Top Tennessee Nursing Schools, Colleges & Degree Programs
For a while, mainly during the height of the economic crisis, it seemed as if the nursing shortage problem in Tennessee had been averted. However, now that the crisis is over and all those that continued to work due to the job security are deciding to retire, the shortage is becoming very real. Indeed, they are now back at the pre-recession levels and the U.S. Bureau of Labor Statistics warns that the shortage is only set to worsen.
In response, various projects are taking place to ensure a new, high quality nursing workforce is in place in the state. Unfortunately, although there are 25 schools in the state accredited by the American Association of Colleges of Nursing, some 1,916 qualified students could not be accommodated by the nursing schools. For those who weren’t turned away, the waiting lists can be long.
This is caused mainly due to the fact that very few nurse educators currently work in Tennessee and those who do work there are approaching retirement age. A Nurse Educator must be an Advanced Practice Nurse holding at least a master’s degree and only 10.8% of the workforce actually hold a master’s degree. On the other hand, this is higher than many other states, which does show that Tennessee’s efforts to address the workforce shortage are paying off.
Just as in the rest of the country, Tennessee is facing the same problems. The population of the state is both aging and growing, which means the health needs of the population are becoming increasingly complex, particularly due to the added pressures of obesity and diabetes. Furthermore, there are 103 medically underserved areas in the state, affecting 74.72% of the population.
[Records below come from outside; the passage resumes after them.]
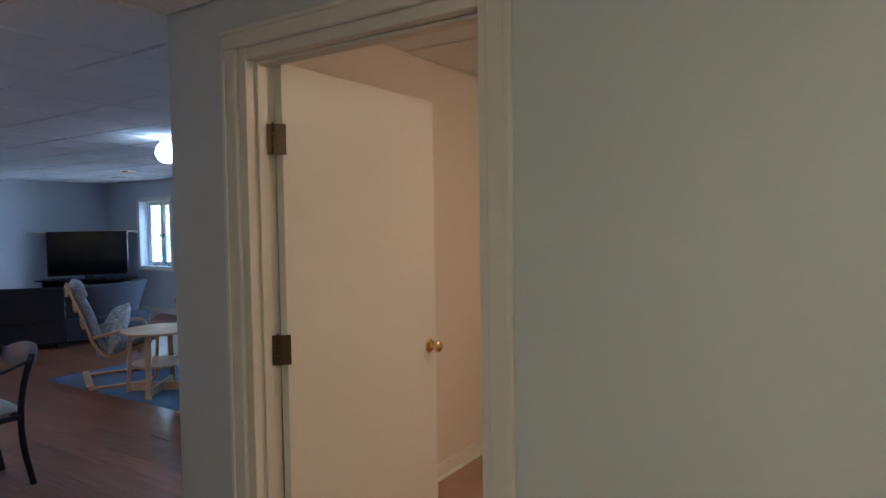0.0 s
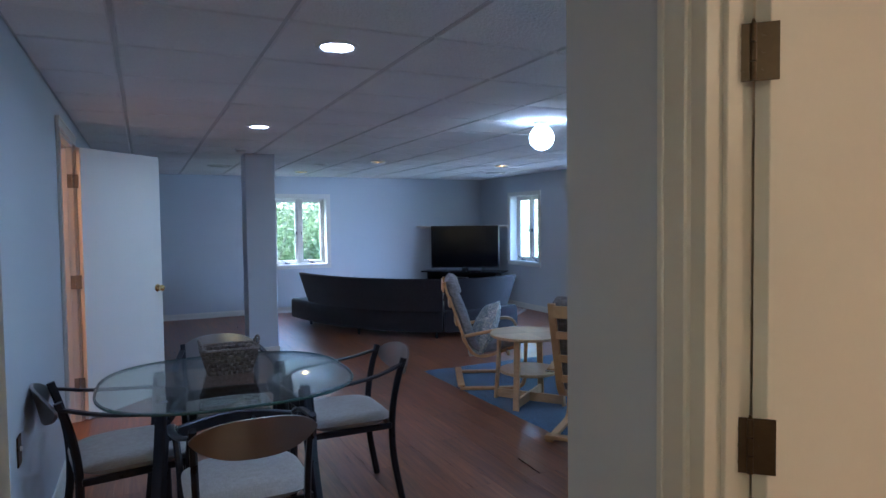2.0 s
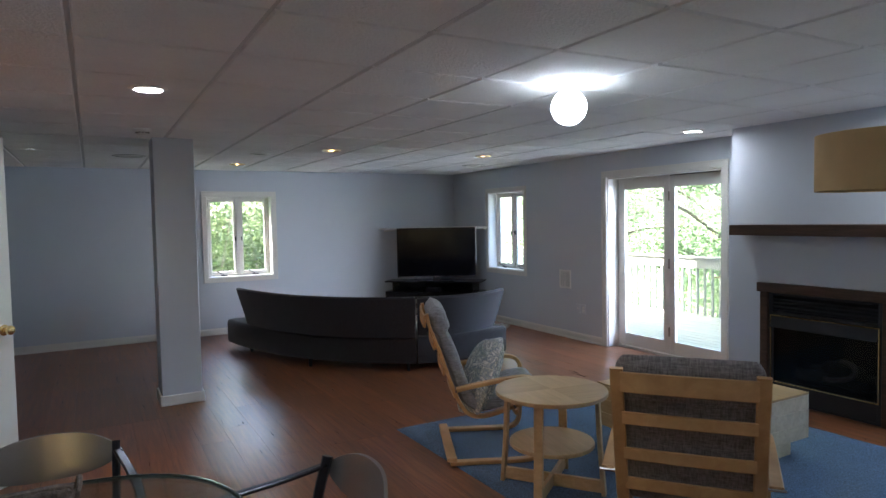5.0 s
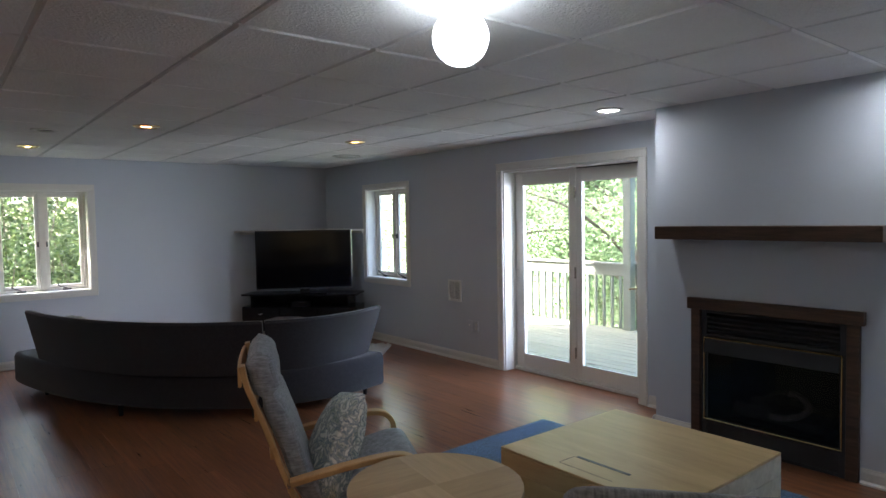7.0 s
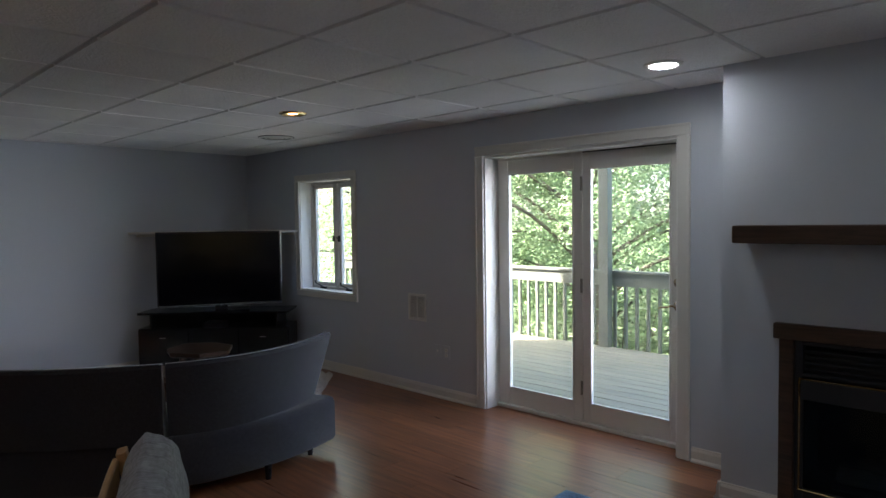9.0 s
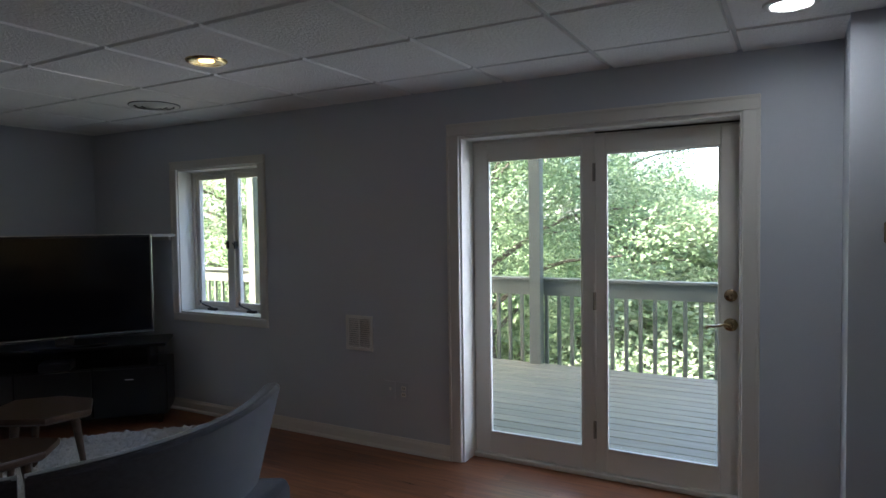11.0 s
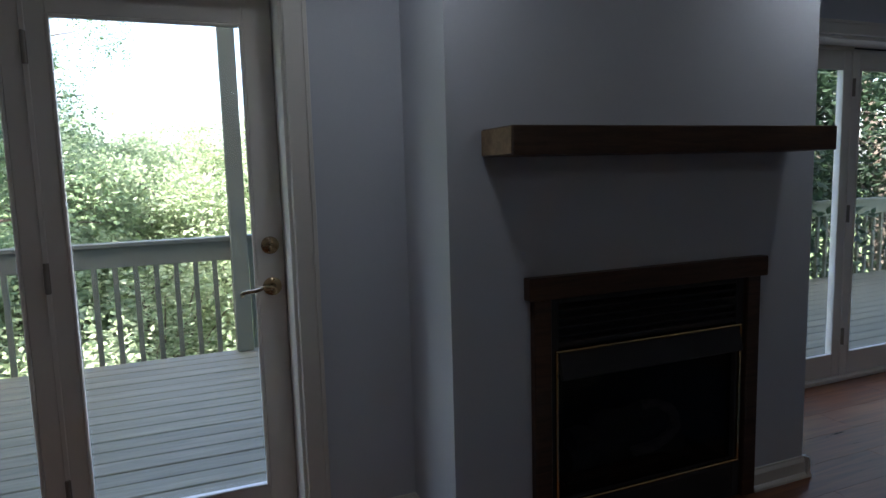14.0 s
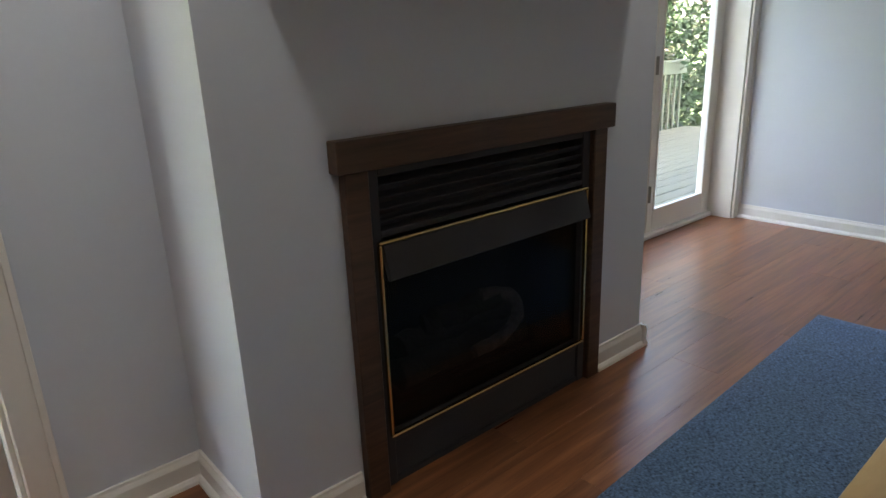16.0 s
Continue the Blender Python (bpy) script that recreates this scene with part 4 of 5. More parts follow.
def shag_rug():
    r = thing("shag_rug", (-9.95, 4.78, 0.004), 45, "white long-pile shag rug under the low tables", "rug")
    W, D, n, m = 2.3, 1.55, 110, 74
    bm = bmesh.new()
    g = []
    for i in range(n + 1):
        row = []
        for j in range(m + 1):
            x, y = (i / n - 0.5) * W, (j / m - 0.5) * D
            e = min(i, n - i, j, m - j)
            z = 0.0 if e == 0 else 0.018 + 0.022 * noise.noise((x * 40, y * 40, 0)) + 0.012 * random.random()
            row.append(bm.verts.new((x + 0.015 * noise.noise((x * 30, y * 30, 4)), y + 0.015 * noise.noise((x * 30, y * 30, 9)), max(z, 0))))
        g.append(row)
    for i in range(n):
        for j in range(m):
            bm.faces.new((g[i][j], g[i + 1][j], g[i + 1][j + 1], g[i][j + 1]))
    part("rug_top", bm, SHAG, r, "white shaggy wool surface")


shag_rug()


def low_table(at, rz, rad, h, label):
    r = thing("low_table", at, rz, label, "side table", "low slab tables")
    bm = bmesh.new()
    o = [(rad * (1 + 0.13 * math.sin(2.1 * k + rad * 9)) * math.cos(k * 0.8976), 0.92 * rad * (1 + 0.1 * math.cos(1.7 * k)) * math.sin(k * 0.8976)) for k in range(7)]
    rings = [[bm.verts.new((x * f, y * f, z)) for x, y in o] for f, z in ((0.90, h - 0.045), (0.99, h - 0.03), (1.0, h - 0.008), (0.985, h))]
    for a, b in zip(rings, rings[1:]):
        for i in range(7):
            bm.faces.new((a[i], a[(i + 1) % 7], b[(i + 1) % 7], b[i]))
    bm.faces.new(rings[0]), bm.faces.new(rings[-1])
    part("tabletop", bm, WALNUT, r, "dark walnut slab top")
    for k in range(3):
        a = k * 2.094 + 0.4
        c, s = math.cos(a), math.sin(a)
        part("leg", cyl(bmesh.new(), (c * rad * 0.72, s * rad * 0.72, 0), (c * rad * 0.55, s * rad * 0.55, h - 0.04), 0.014, 0.026), WALNUT, r)


low_table((-9.86, 4.90, 0.03), 20, 0.30, 0.40, "dark walnut low table with a faceted slab top")
low_table((-9.45, 4.45, 0.03), 75, 0.26, 0.35, "smaller dark walnut low table with a faceted slab top")


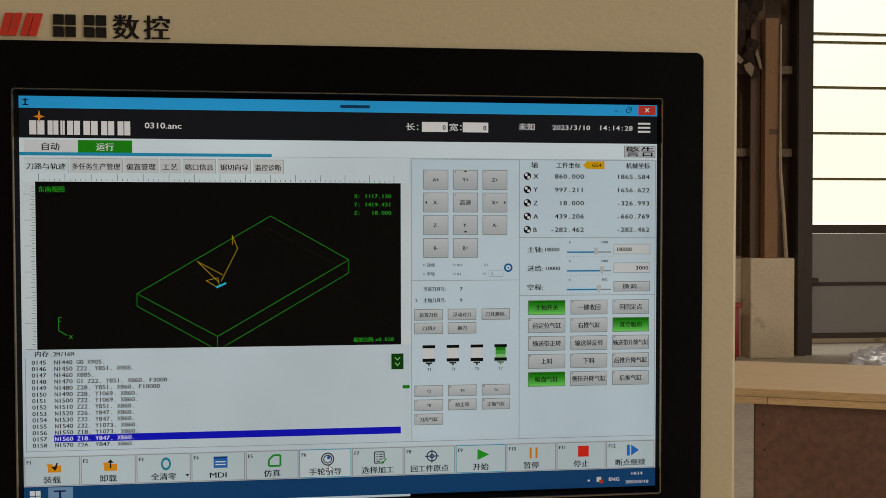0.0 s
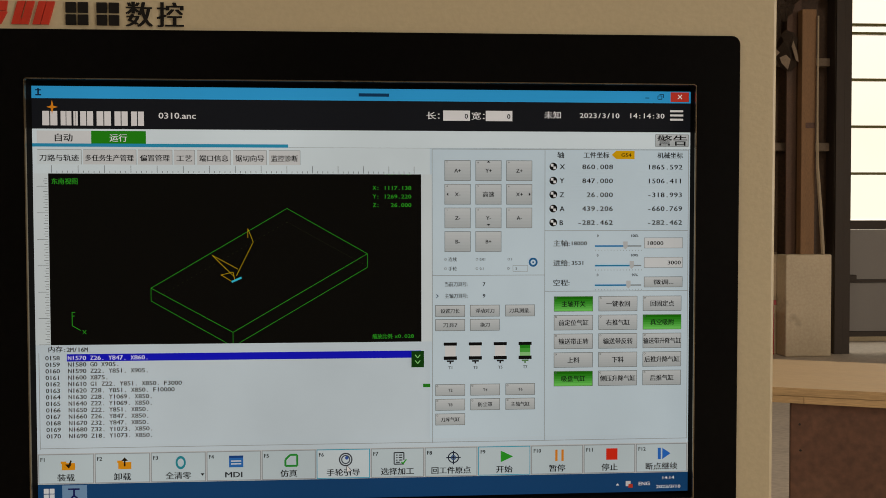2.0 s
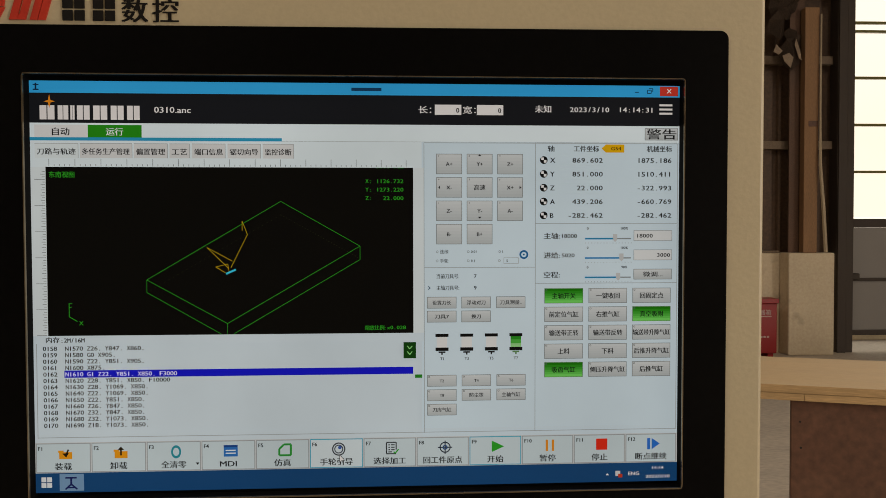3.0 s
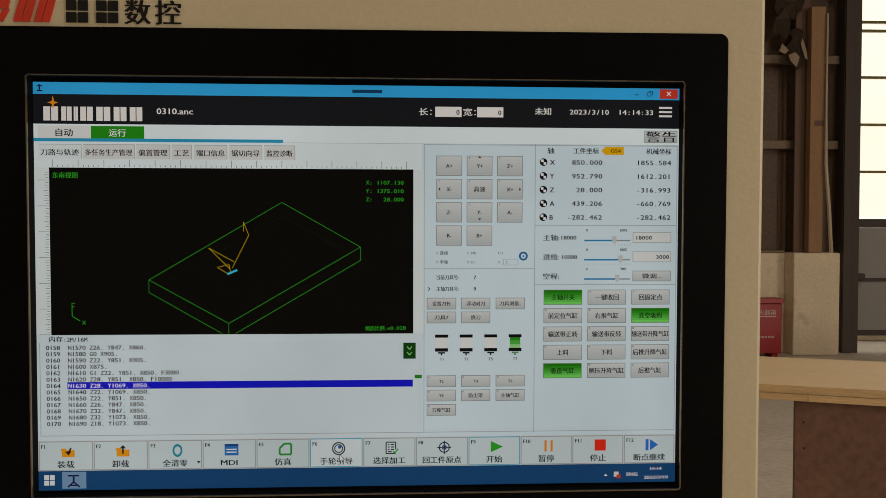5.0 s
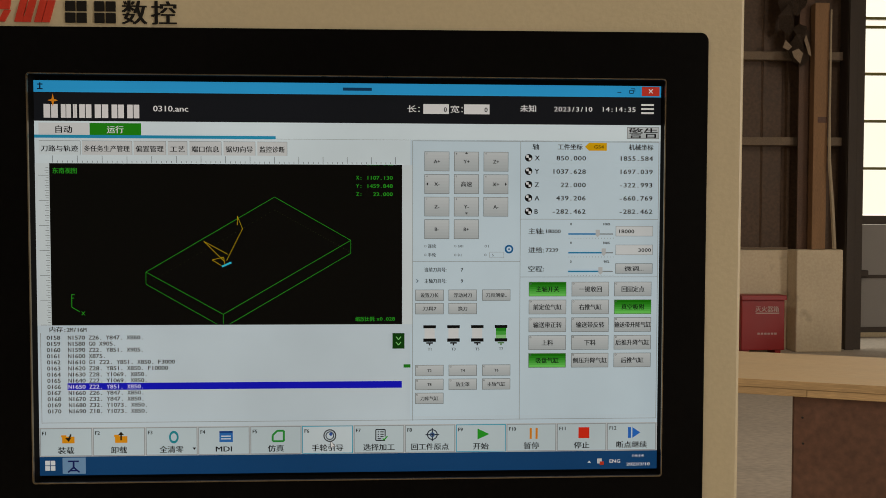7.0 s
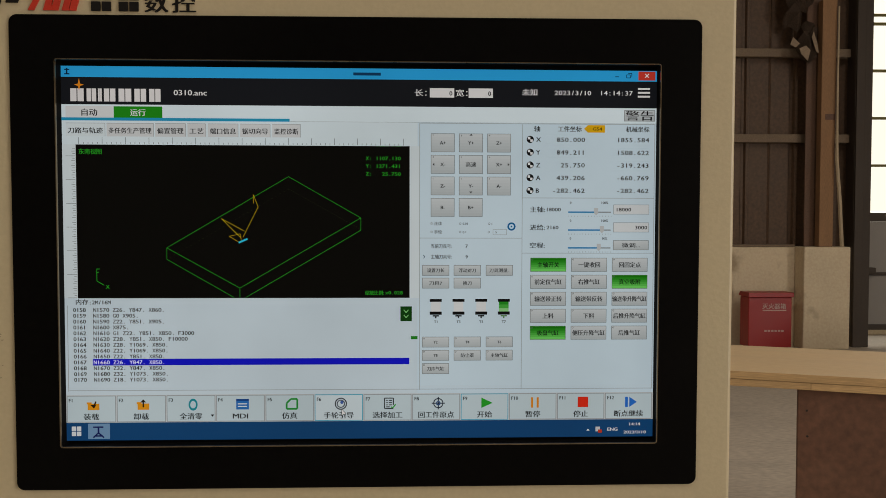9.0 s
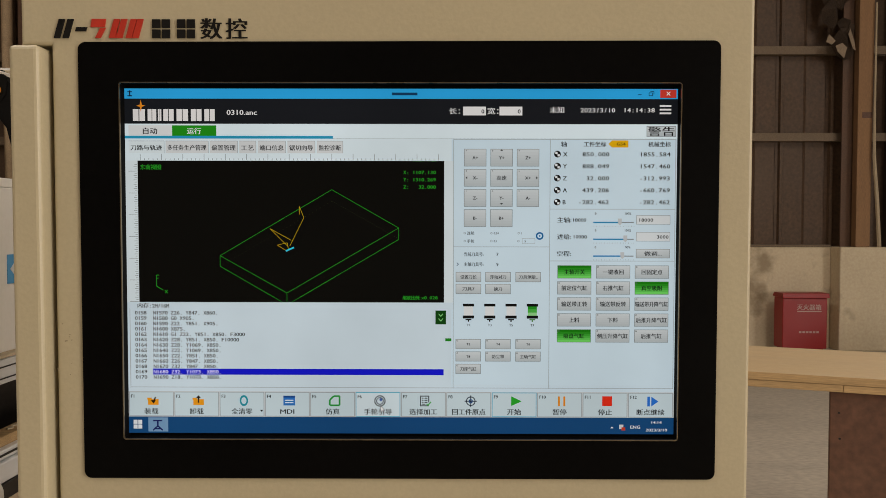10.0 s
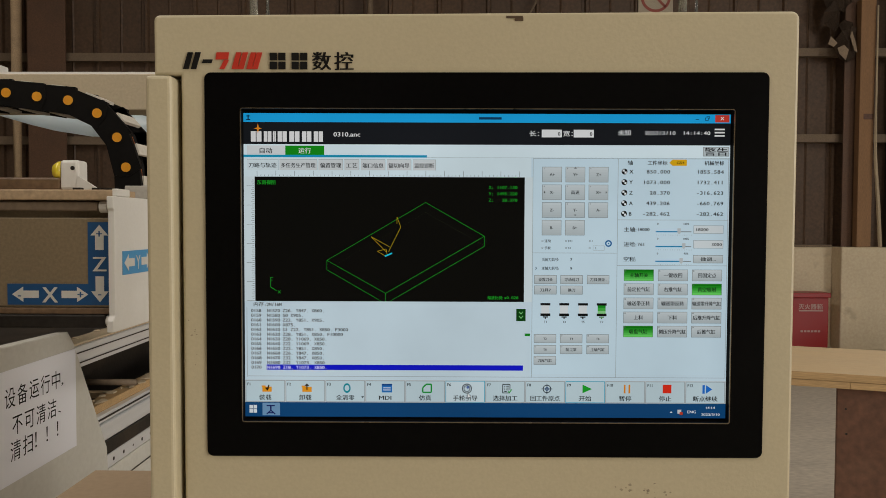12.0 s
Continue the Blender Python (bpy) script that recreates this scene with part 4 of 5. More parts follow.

The average salary for a registered nurse in Tennessee is $62,000. This is slightly lower than the national average. However, there is tremendous variation in actual salaries depending on where the nurses are employed and how much experience and education they have. Additionally, over the past year, there has been significant growth in the average salary. Although it is still below what it was at its height in July 2012, it is growing rapidly and once again edging towards those levels. The best paid nurses are the Clinical Nurse Managers and the lowest paid are the Psychiatric Nurses and Oncology Outpatient Nurses. However, this too is set to change as care in the community is becoming more prevalent, with hospitals trying to keep beds empty.